The lowest oxygen permeation value measured with the standard PSt6 sensor was 0.01 cm3 (STP)/ (m2 d bar) for a film with the layer composition PETmet / PETmet / PETmet / PE-LD with a thickness of 12 µm + 12 µm + 12 µm + 50 µm = 86 µm, usually used for encapsulation of vacuum insulation panels. In this special case it took about 4 weeks to measure a value of 0.01 cm3 (STP)/ (m2 d bar). Long measurement periods are necessary for high barrier material.

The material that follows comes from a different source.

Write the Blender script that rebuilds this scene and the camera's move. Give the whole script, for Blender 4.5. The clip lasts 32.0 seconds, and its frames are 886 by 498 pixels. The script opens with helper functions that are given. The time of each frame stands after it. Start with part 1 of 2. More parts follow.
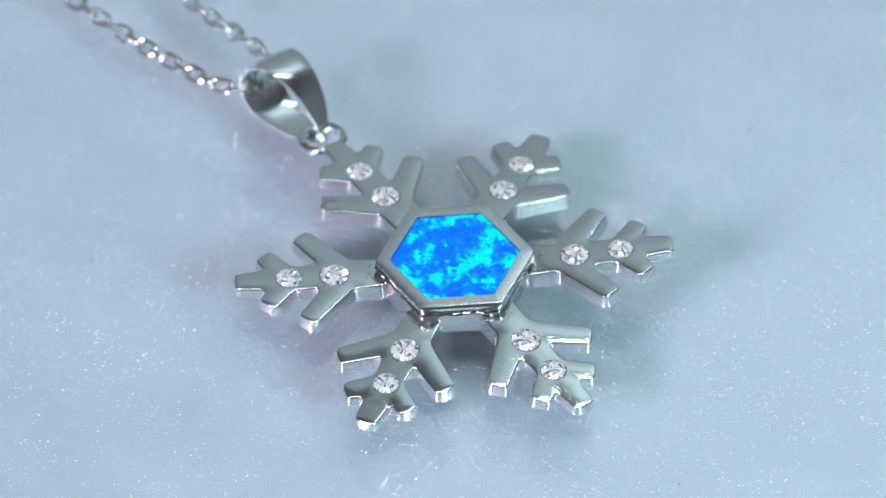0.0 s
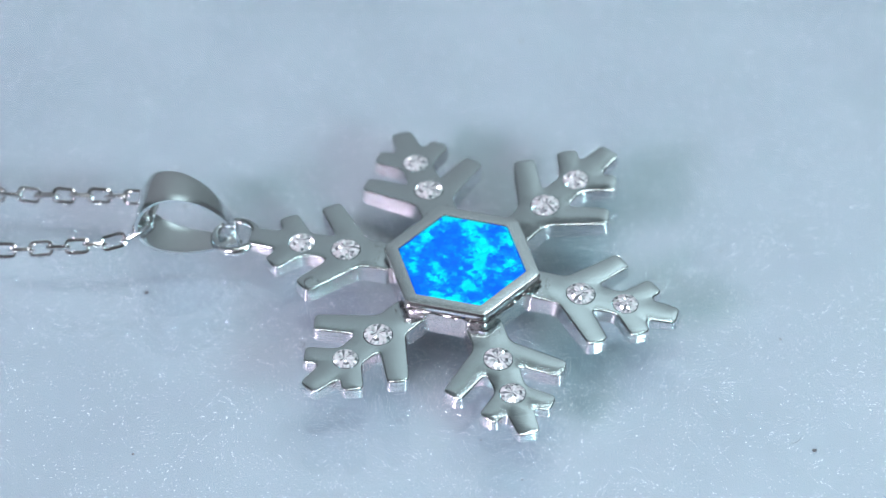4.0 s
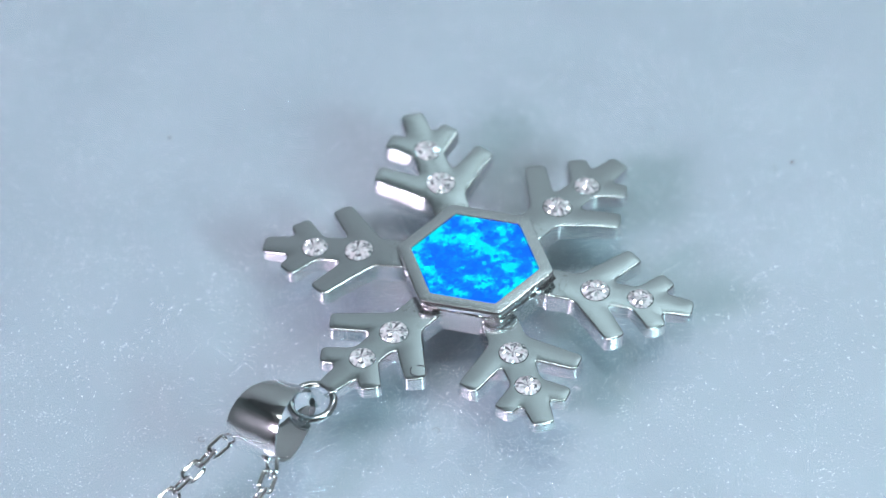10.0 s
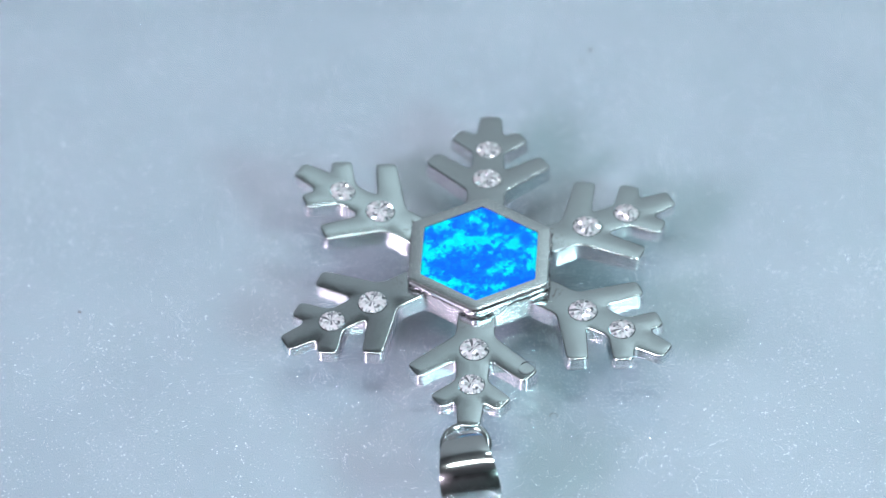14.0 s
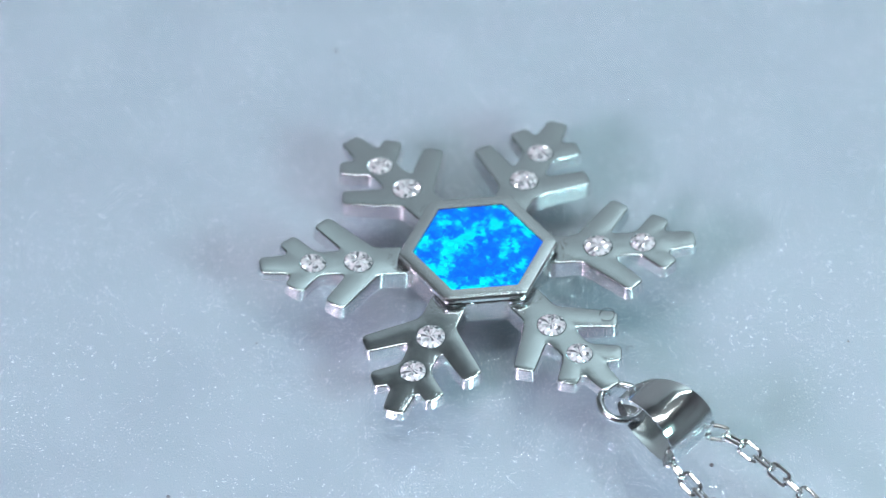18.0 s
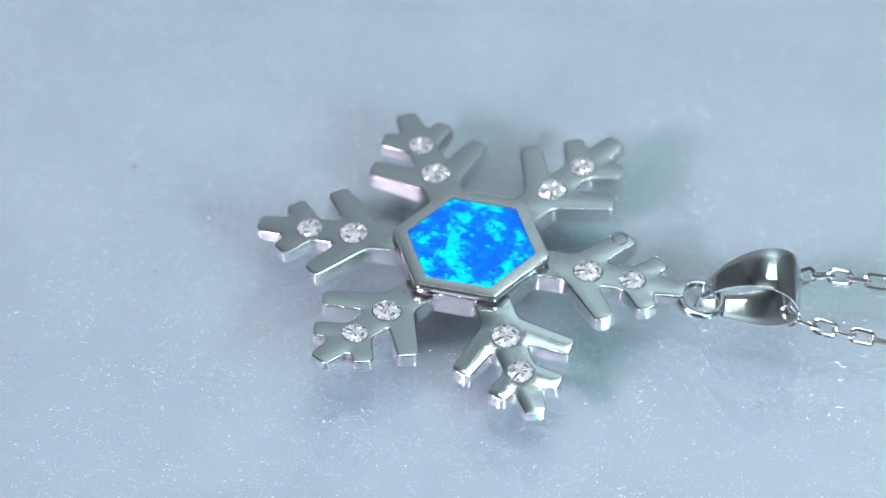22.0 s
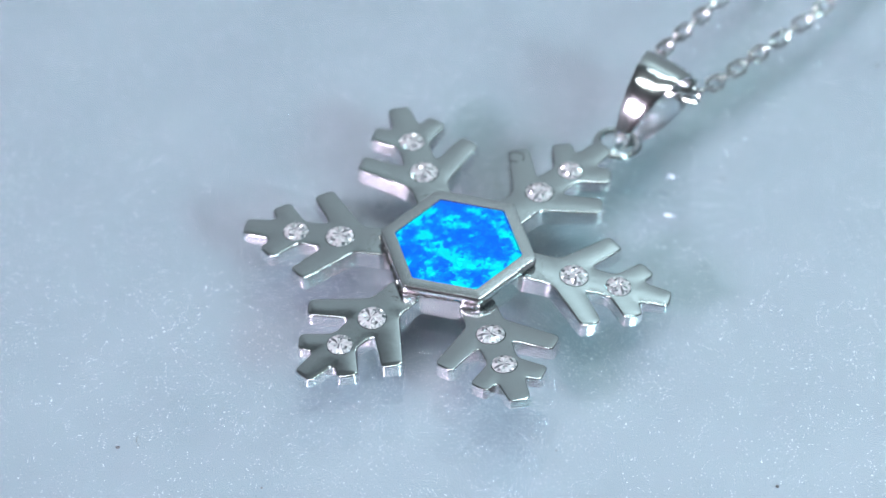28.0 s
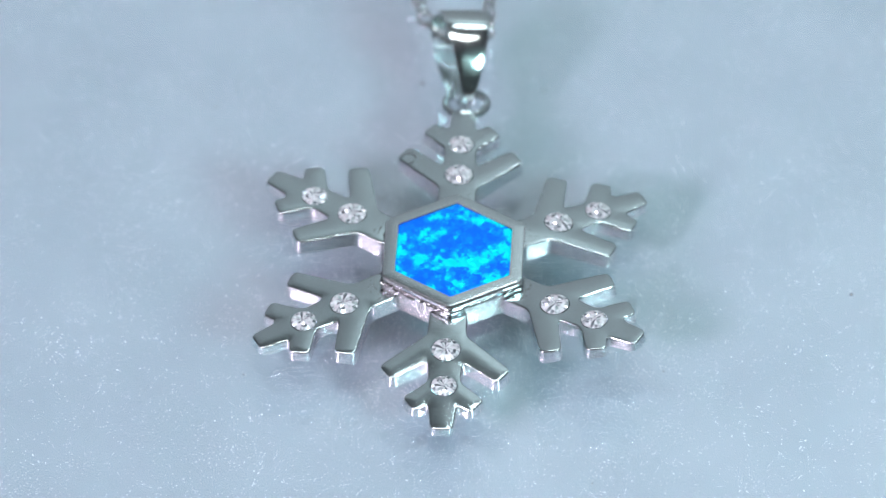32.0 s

Testing different sensor materials the very sensitive oxygen membrane PSt9 seemed to be the most promising to expand the measurement range of the system. The oxygen indicator dye, a transition metal complex, was integrated in a special polymer matrix displaying a high oxygen permeation rate. The PSt9 sensor has a dynamic range of 0 - 1000 ppm and a limit of detection of 0.5 ppm gaseous oxygen.
Conclusion
Experiments in this study showed that chemical optical sensors can be used for permeation testing. Applying the PSt6 sensors the new measurement system allows detection of oxygen in a range of 10-2 to 107 cm3 (STP)/ (m2 d bar). This is ideal for measuring packaging materials for food applications. The new and more sensitive sensor spot PSt9 will offer an expected measurement range between 10-3 and 100 cm3 (STP)/ (m2 d bar). Applying this sensor type the new system might be suitable for measurement of films used in technical applications. But this will have to be validated in further tests. The new measurement system together with the PSt9 sensor will be an easy-to-use and cost effective method to determine oxygen permeability of important synthetic materials.